• [What to produce] Your copy of the material below should match it exactly, except that it holds no pictures.

• [Data excerpt]
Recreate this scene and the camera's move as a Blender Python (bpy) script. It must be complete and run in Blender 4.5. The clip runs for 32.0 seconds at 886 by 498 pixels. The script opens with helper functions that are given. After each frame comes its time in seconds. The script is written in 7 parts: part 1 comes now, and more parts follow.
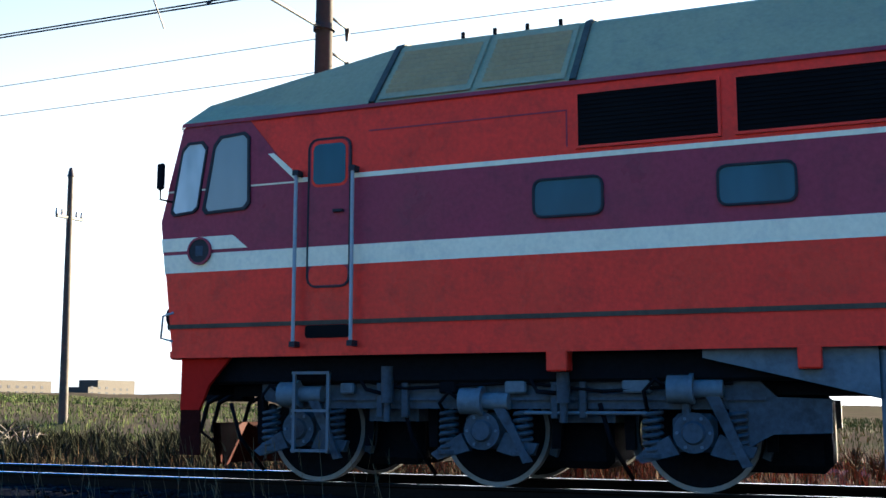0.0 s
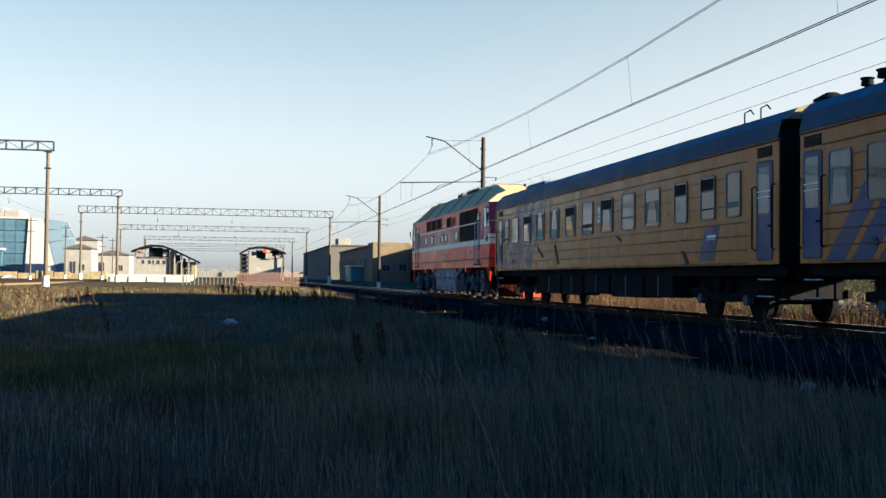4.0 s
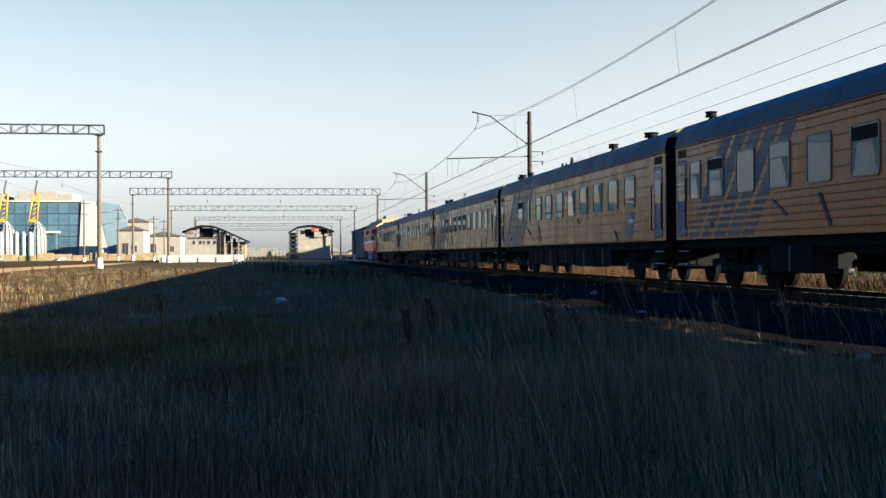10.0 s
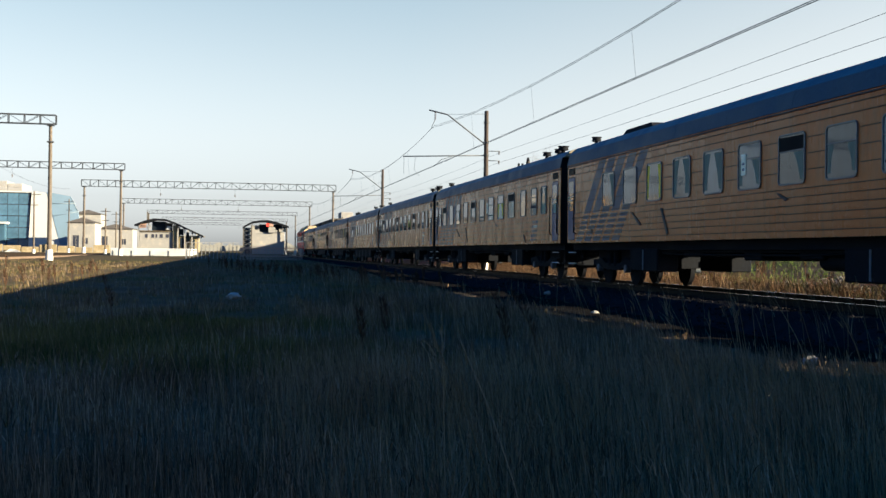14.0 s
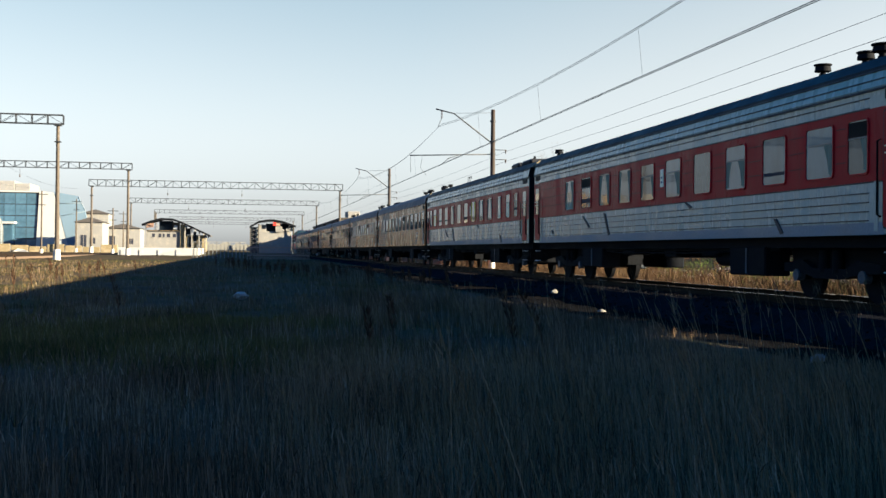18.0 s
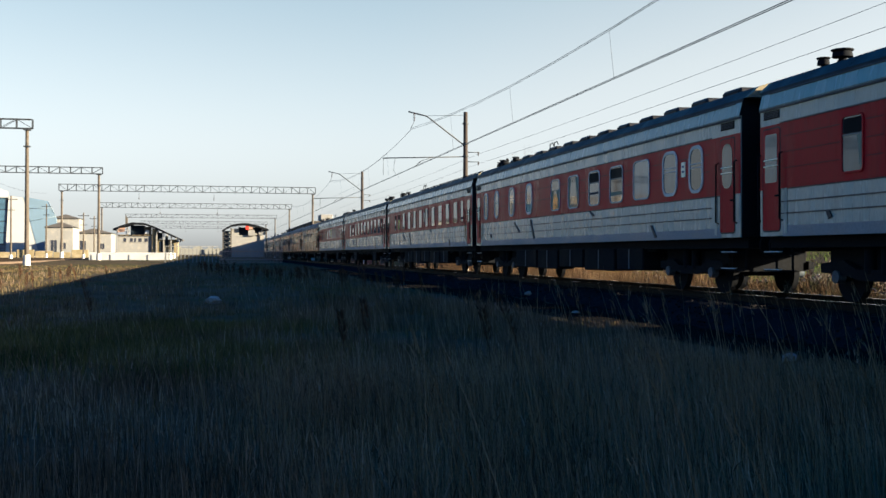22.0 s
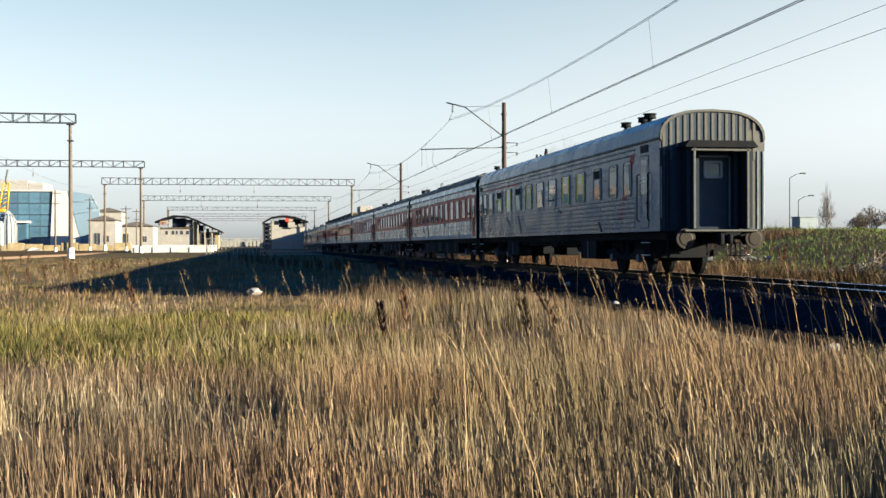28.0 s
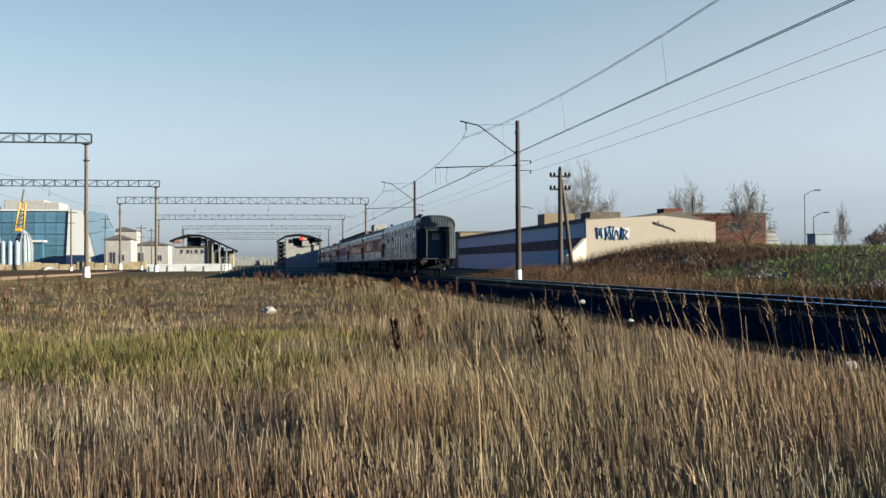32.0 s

• [Reply to the exercise]
Recreate this scene and the camera's move as a Blender Python (bpy) script. It must be complete and run in Blender 4.5. The clip runs for 32.0 seconds at 886 by 498 pixels. The script opens with helper functions that are given. After each frame comes its time in seconds. The script is written in 7 parts: part 1 comes now, and more parts follow.
0.0 s
4.0 s
10.0 s
14.0 s
18.0 s
22.0 s
28.0 s
32.0 s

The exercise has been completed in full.